9
Jan/20

THE WOMAN WHO LOVES GIRAFFES

9
Jan/20
Giraffes

Anne Innis Dagg returns to where it all started in The Woman Who Loves Giraffes

THE WOMAN WHO LOVES GIRAFFES (Alison Reid, 2019)
Quad Cinema
34 West 13th St. between Fifth & Sixth Aves.
Opens Friday, January 10
212-255-2243
quadcinema.com

Before Jane Goodall went to Tanzania to study chimpanzees and Dian Fossey headed to Rwanda to study mountain gorillas, Canadian biologist Anne Innis Dagg was in South Africa, studying giraffes. Her delightful yet infuriating story is told in Alison Reid’s The Woman Who Loves Giraffes, which opens January 10 at the Quad, where the eighty-six-year-old Dagg will participate in Q&As with Reid at six screenings on Friday and Saturday. Dagg fell in love with giraffes when she was three and first saw them at the Brookfield Zoo in Chicago. In 1956, when she was twenty-three, she set off for the Fleur de Lys ranch near Kruger National Park. That trip was quite a victory, based on a bit of subterfuge; in her application to manager Alexander Matthew, she didn’t identify herself as female because she had been previously rejected by many other locations that claimed that “Africa is no place for a young woman.”

She spent a year taking meticulous notes on the social and sexual behavior of giraffes, essentially making up her methods as she went. “No one had ever really studied an African animal in the wild, or pretty well any animal in the wild,” she says in the film. “So I was sort of breaking ground without realizing it.” But when she returned to Toronto, Dagg, the daughter of a university professor father and an economic historian mother, both of whom were widely published writers, was met with a frightening amount of misogyny in the scientific and education communities; she failed to get tenure or other prominent teaching positions, which led her to become a feminist activist in the 1970s. “She ran into the old boys’ network and I think it destroyed her career,” says former University of Guelph professor Sandy Middleton, the only member of the tenure committee that supported Dagg. All these years later, the head of the committee, former dean Keith Ronald, still adamantly defends his decision against Dagg.

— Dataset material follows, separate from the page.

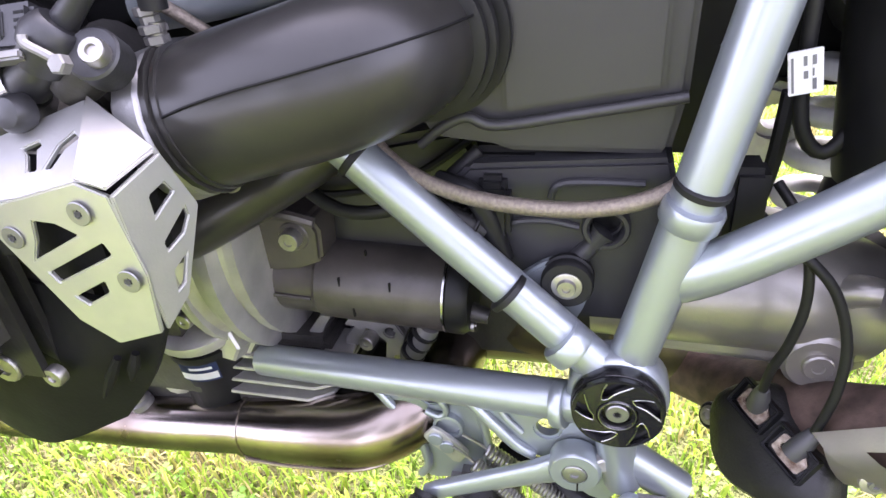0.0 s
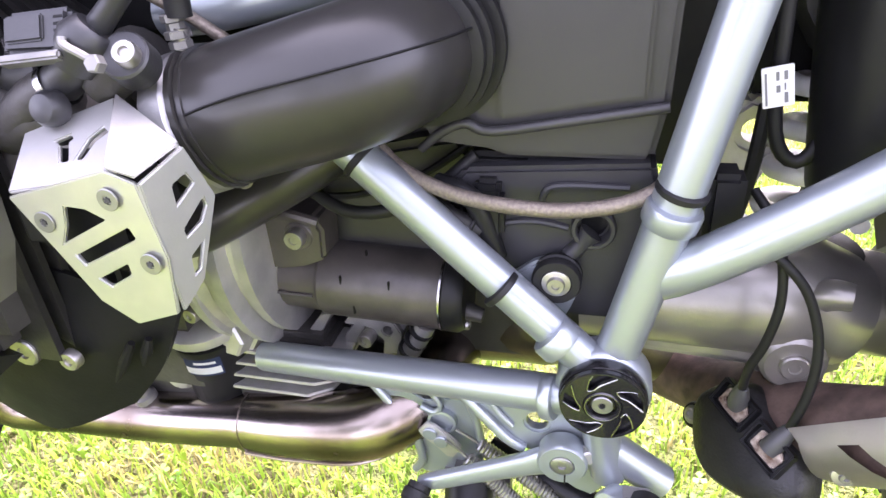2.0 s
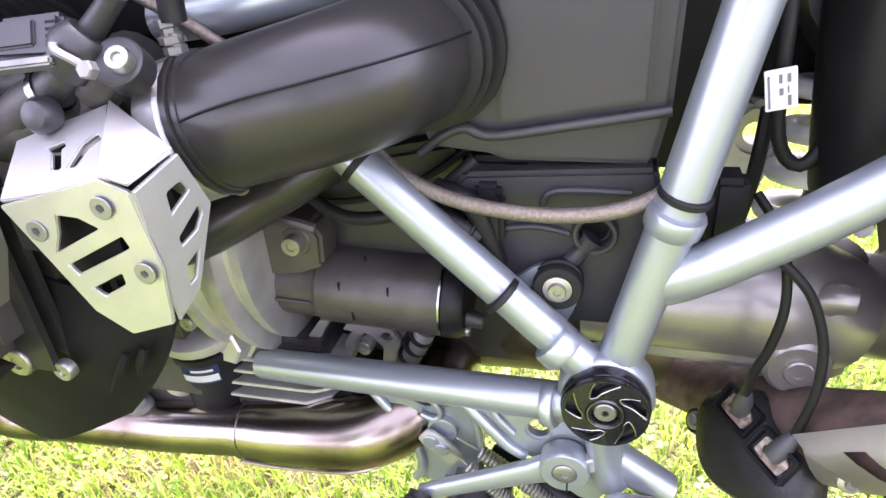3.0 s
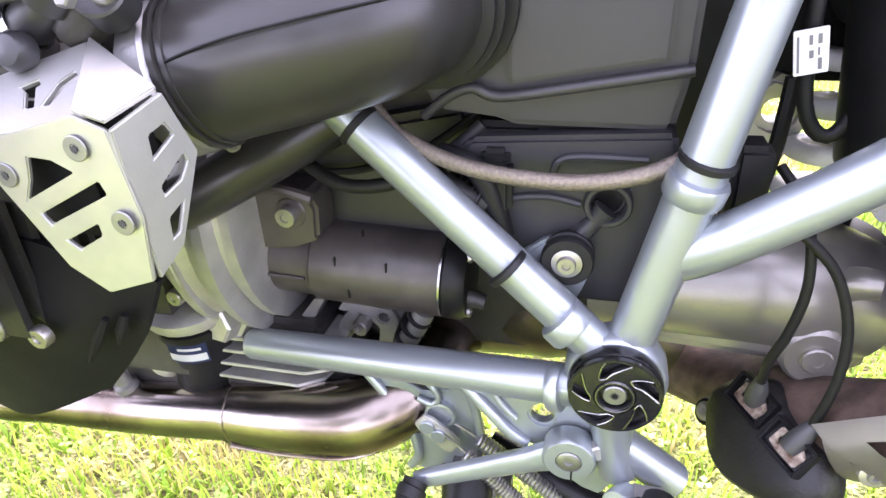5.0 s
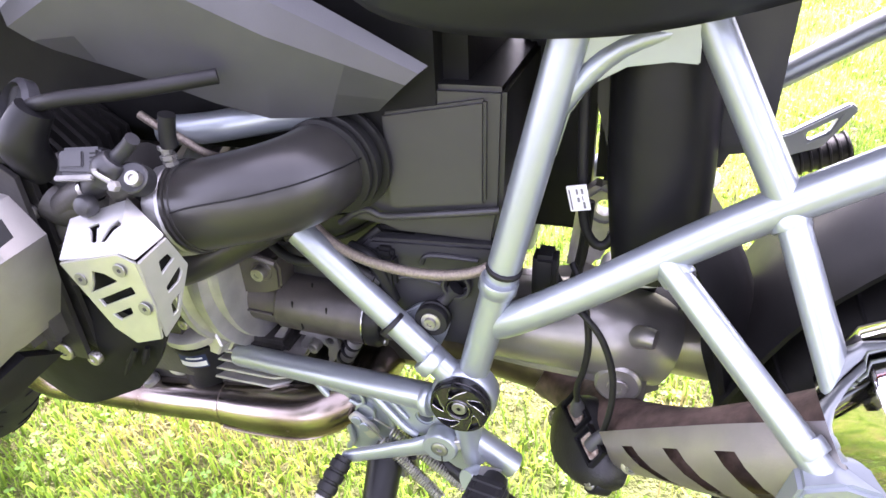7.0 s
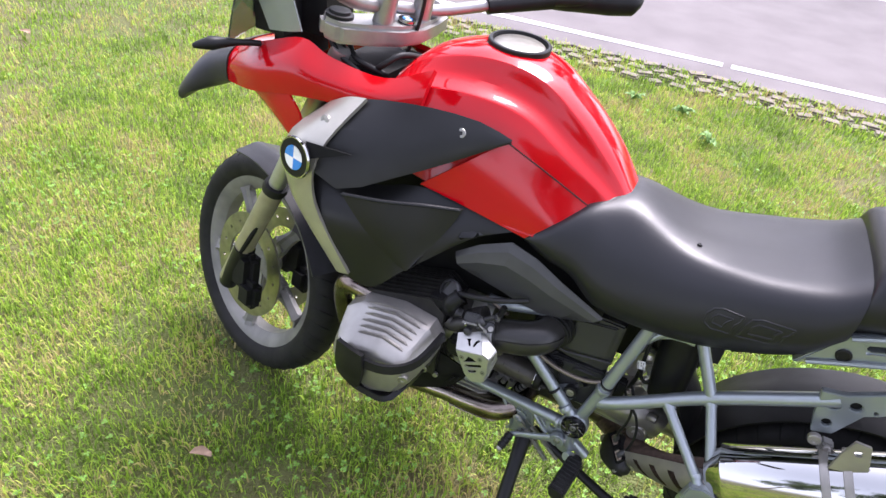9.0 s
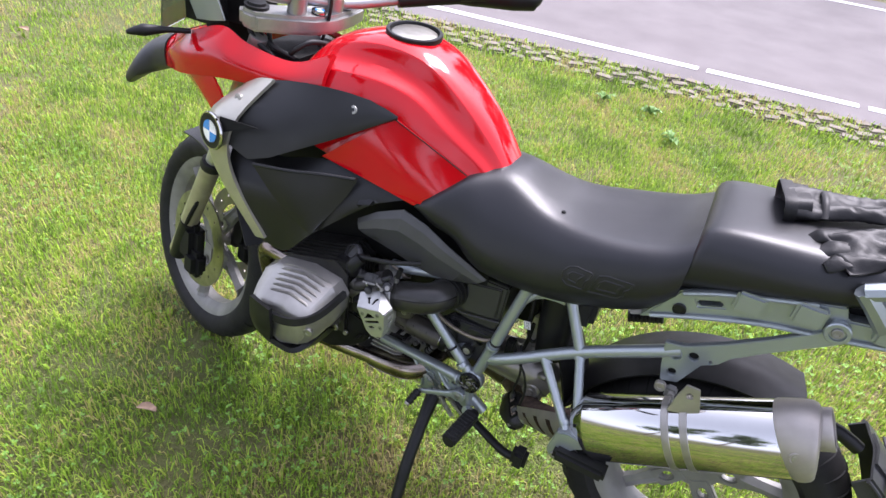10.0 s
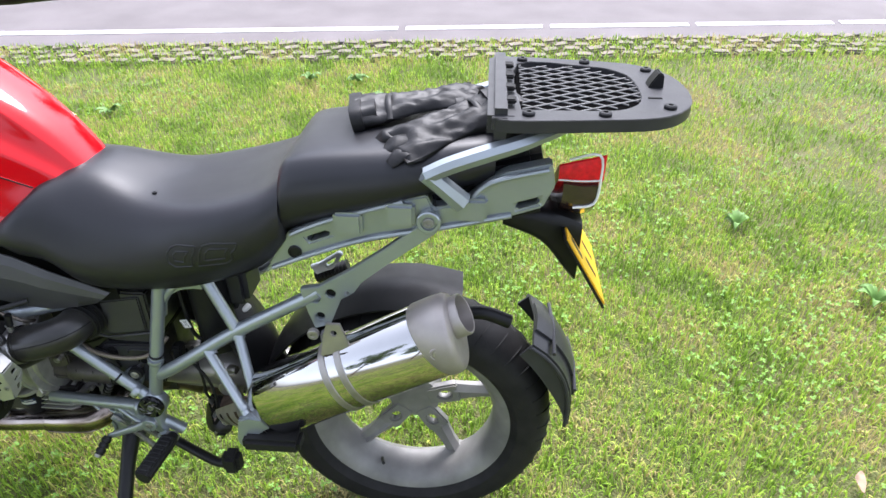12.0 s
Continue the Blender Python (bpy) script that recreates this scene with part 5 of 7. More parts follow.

It wasn’t until 2010 that Dagg, who uses “giraffe” as both a singular and a plural, reentered the giraffe fold, mainly because of women such as San Francisco Zoo curator Amy Phelps, who says, “I was the little girl that that woman was a hero for, and so it was really important to me that we be able to find her. . . . We were searching for Anne because we really didn’t know if she was alive.” Reid follows Dagg as she is celebrated at the Giraffe Care Conference in Arizona, then goes back to Africa for the first time since the mid-1950s to attend a Giraffe Indaba near Fleur de Lys, bringing her daughter, Mary, with her. Reid and editors Mike Munn and Caroline Christie heartwarmingly intercut footage Dagg took in 1956, photographs and 16mm film, with new scenes of her in the same exact places. Reid also includes narration of Dagg’s extensive letters and writings — she’s written more than twenty books, most importantly The Giraffe: Its Biology, Behavior, and Ecology, considered the bible on the subject — with the voices of Tatiana Maslany as Dagg, Victor Garber as Matthew, David Chinchilla as Anne’s husband, Ian, and Lindsay Leese as Dagg’s mother, Mary Quayle Innis.

The previously little-known Dagg — who in 1965 stumped the To Tell the Truth panel, a clip of which begins the documentary — revels in her newfound semicelebrity and has delved right back into her research. “I always wanted to be a scientist,” she says. The documentary has an inconsistent pace and treacly music, but it’s a thrill watching Dagg look back at her past as she heads into the future; it’s also hard not to think about what could have been had she not been thwarted time and time again because of her gender.